Start of Provided data

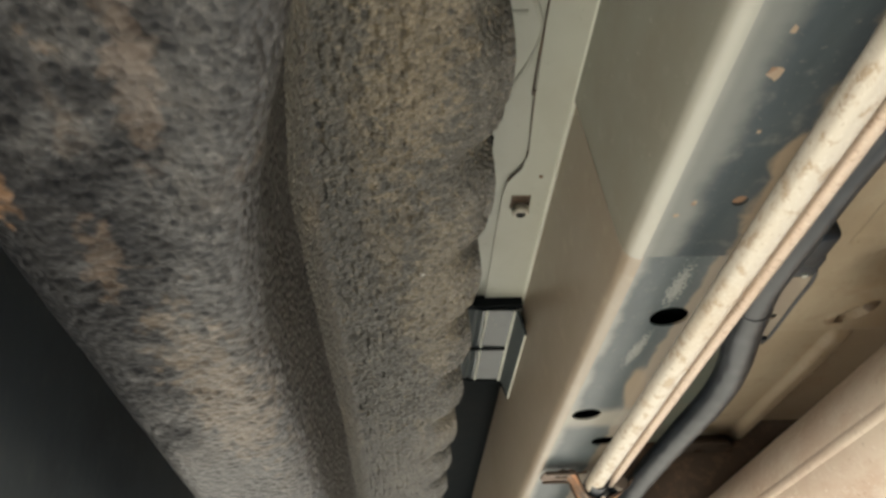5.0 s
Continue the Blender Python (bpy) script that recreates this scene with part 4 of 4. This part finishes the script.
bm = bmesh.new()
prof = stadium(0.0265, 0.0525, 0.0245)
rings = []
for y, s in [(0.4865, 0.915), (0.4885, 0.965), (0.4935, 0.998), (0.503, 1.0), (0.524, 1.0), (0.531, 0.96), (0.534, 0.88)]:
    rings.append([bm.verts.new((HX + px * s, y, HZ + pz * s)) for px, pz in prof])
for a, b in zip(rings, rings[1:]):
    for k in range(len(a)):
        bm.faces.new((a[k], a[(k + 1) % len(a)], b[(k + 1) % len(a)], b[k]))
bm.faces.new(rings[-1][::-1])
part("rubber_block", bm, RUBBER, hanger, "", 60)
bm = bmesh.new()
hole = [(-0.012, -0.006), (0.010, -0.008), (0.014, 0.004), (0.008, 0.010), (0.014, 0.016), (0.013, 0.030), (-0.010, 0.032), (-0.013, 0.012)]
holed_plate(bm, [(x * 0.915, z * 0.915) for x, z in prof], [hole], 0.0, 0.002)
bmesh.ops.transform(bm, matrix=Matrix.Translation((HX, 0.4885, HZ)) @ Matrix.Rotation(radians(90), 4, "X"), verts=bm.verts)
part("front_web", bm, RUBBER, hanger, "", 50)
bm = bmesh.new()
box(bm, (HX - 0.018, 0.505, HZ - 0.02), (HX + 0.018, 0.508, HZ + 0.036))
box(bm, (HX - 0.012, 0.490, HZ + 0.009), (HX + 0.012, 0.506, HZ + 0.0125))
part("recess_web", bm, RUBBER, hanger)
for z in (1.8225, 1.7655):
    bm = bmesh.new()
    tube(bm, [Vector((0.281, 0.483 + 0.011 * k, z)) for k in range(5)], 0.0082, 18)
    pin = part("steel_pin", bm, PIN, hanger)
    bm = bmesh.new()
    prism(bm, (0.281, 0.4845, z), (0.281, 0.4815, z), 0.0042, 14)
    part("pin_bore", bm, DARK, pin)
bm = bmesh.new()
tube(bm, smooth_path([(0.281, 0.525, 1.8225), (0.281, 0.545, 1.826), (0.281, 0.556, 1.85), (0.281, 0.558, 1.90)], 0.008), 0.006, 12)
part("hook_rod", bm, RUST, hanger)
# strap from the hanger down to the muffler
bm = bmesh.new()
line = smooth_path([(0.281, 0.528, 1.7655), (0.29, 0.552, 1.76), (0.298, 0.58, 1.75), (0.295, 0.604, 1.73), (0.28, 0.62, 1.703), (0.266, 0.634, 1.686)], 0.008)
rows = []
for q in line:
    rows.append([bm.verts.new(q + Vector((sx * 0.0115, 0, sz))) for sx, sz in ((-1, -0.001), (1, -0.001), (1, 0.001), (-1, 0.001))])
for a, b in zip(rows, rows[1:]):
    for k in range(4):
        bm.faces.new((a[k], a[(k + 1) % 4], b[(k + 1) % 4], b[k]))
bm.faces.new(rows[0])
bm.faces.new(rows[-1][::-1])
part("hanger_strap", bm, STRAP, muffler, "flat dusty steel hanger strap", 30)
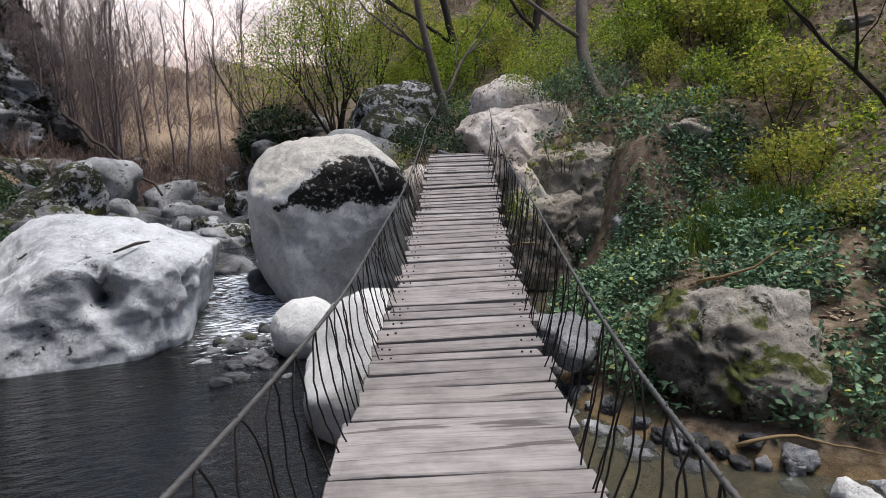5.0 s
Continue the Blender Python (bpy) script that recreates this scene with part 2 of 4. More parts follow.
def weathered_wood(name="weathered_wood", shade=1.0):
    m, nt, b = mat(name, 0.8)
    tc = nt.nodes.new("ShaderNodeTexCoord").outputs["Object"]
    mp = nt.nodes.new("ShaderNodeMapping")
    mp.inputs["Scale"].default_value = (2.2, 30.0, 20.0)
    oi = nt.nodes.new("ShaderNodeObjectInfo")
    cx = nt.nodes.new("ShaderNodeCombineXYZ")
    shift = nt.nodes.new("ShaderNodeMath")
    shift.operation = "MULTIPLY"
    shift.inputs[1].default_value = 37.0
    nt.links.new(oi.outputs["Random"], shift.inputs[0])
    nt.links.new(shift.outputs[0], cx.inputs[0])
    nt.links.new(shift.outputs[0], cx.inputs[1])
    nt.links.new(cx.outputs[0], mp.inputs["Location"])
    nt.links.new(tc, mp.inputs["Vector"])
    g = noise_tex(nt, mp.outputs[0], 1.0, 8, 0.65, 0.8)
    blot = noise_tex(nt, coords(nt), 5.0, 5, 0.6)
    c = ramp(nt, g, [(0.22, (0.11 * shade, 0.10 * shade, 0.095 * shade)), (0.45, (0.245 * shade, 0.228 * shade, 0.222 * shade)), (0.8, (0.36 * shade, 0.338 * shade, 0.33 * shade))])
    c = mix(nt, 0.5, c, ramp(nt, blot, [(0.3, grey(0.18)), (0.55, grey(0.52)), (0.75, grey(0.68))]), "OVERLAY")
    tone = ramp(nt, oi.outputs["Random"], [(0.0, (0.40, 0.38, 0.37)), (0.5, (0.5, 0.47, 0.45)), (1.0, (0.62, 0.60, 0.59))])
    c = mix(nt, 0.8, c, tone, "OVERLAY")
    crk = step_mask(nt, noise_tex(nt, mp.outputs[0], 0.35, 2, 0.4, 1.5), 0.36, 0.31)
    c = mix(nt, calc(nt, "MULTIPLY", crk, 0.7), c, (0.05, 0.04, 0.035))
    nt.links.new(c, b.inputs["Base Color"])
    bump(nt, b, g, 0.6, 0.006)
    return m


def plain(name, col, rough=0.7, metal=0.0, var=0.35, scale=20.0, relief=0.004):
    m, nt, b = mat(name, rough)
    b.inputs["Metallic"].default_value = metal
    p = coords(nt)
    n = noise_tex(nt, p, scale, 6, 0.65)
    big = noise_tex(nt, p, scale * 0.12, 4, 0.6)
    c = mix(nt, n, tuple(v * (1 - var) for v in col), tuple(min(1, v * (1 + var)) for v in col))
    c = mix(nt, 0.4, c, ramp(nt, big, [(0.35, grey(0.35)), (0.65, grey(0.65))]), "OVERLAY")
    nt.links.new(c, b.inputs["Base Color"])
    bump(nt, b, n, 0.4, relief)
    return m


def leafy(name, stops, rough=0.55, trans=0.35):
    """Leaves, each with a tone of its own, that let some light through."""
    m, nt, b = mat(name, rough)
    g = nt.nodes.new("ShaderNodeNewGeometry")
    c = ramp(nt, g.outputs["Random Per Island"], stops)
    c = mix(nt, 0.5, c, ramp(nt, noise_tex(nt, g.outputs["Position"], 0.9, 3), [(0.3, grey(0.32)), (0.7, grey(0.68))]), "OVERLAY")
    nt.links.new(c, b.inputs["Base Color"])
    t = nt.nodes.new("ShaderNodeBsdfTranslucent")
    nt.links.new(c, t.inputs["Color"])
    s = node(nt, "ShaderNodeMixShader", Fac=trans)
    out = nt.nodes["Material Output"]
    nt.links.new(b.outputs[0], s.inputs[1])
    nt.links.new(t.outputs[0], s.inputs[2])
    nt.links.new(s.outputs[0], out.inputs["Surface"])
    return m


M_WOOD = weathered_wood(shade=0.94)
M_DAMP = weathered_wood("damp_wood", 0.42)
M_CABLE = plain("steel_cable", (0.12, 0.115, 0.11), 0.55, 0.5, 0.5, 120)
M_WIRE = plain("rusted_wire", (0.035, 0.03, 0.028), 0.6, 0.4, 0.5, 90)
M_BOLT = plain("rusted_bolt", (0.03, 0.022, 0.018), 0.6, 0.5, 0.5, 90)
M_POST = plain("dark_green_paint", (0.008, 0.030, 0.033), 0.42, 0.0, 0.3, 25, 0.002)
M_BARK = plain("bark", (0.15, 0.125, 0.105), 0.9, 0, 0.75, 14, 0.04)
M_BARKD = plain("dark_bark", (0.05, 0.04, 0.034), 0.9, 0, 0.6, 26, 0.02)
# pale grey-pink bark: distance haze mixed into the base colour
M_HAZED_TWIG = plain("haze_paled_twigs", (0.24, 0.19, 0.18), 0.9, 0, 0.4, 3, 0.01)
M_IVY = leafy("ivy_leaves", [(0.0, (0.034, 0.068, 0.036)), (0.5, (0.105, 0.185, 0.10)), (0.93, (0.23, 0.34, 0.20)), (1.0, (0.40, 0.38, 0.05))], 0.62, 0.2)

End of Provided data

State how many lines of the listing hold the string "script"; reply with the number and nothing else.

2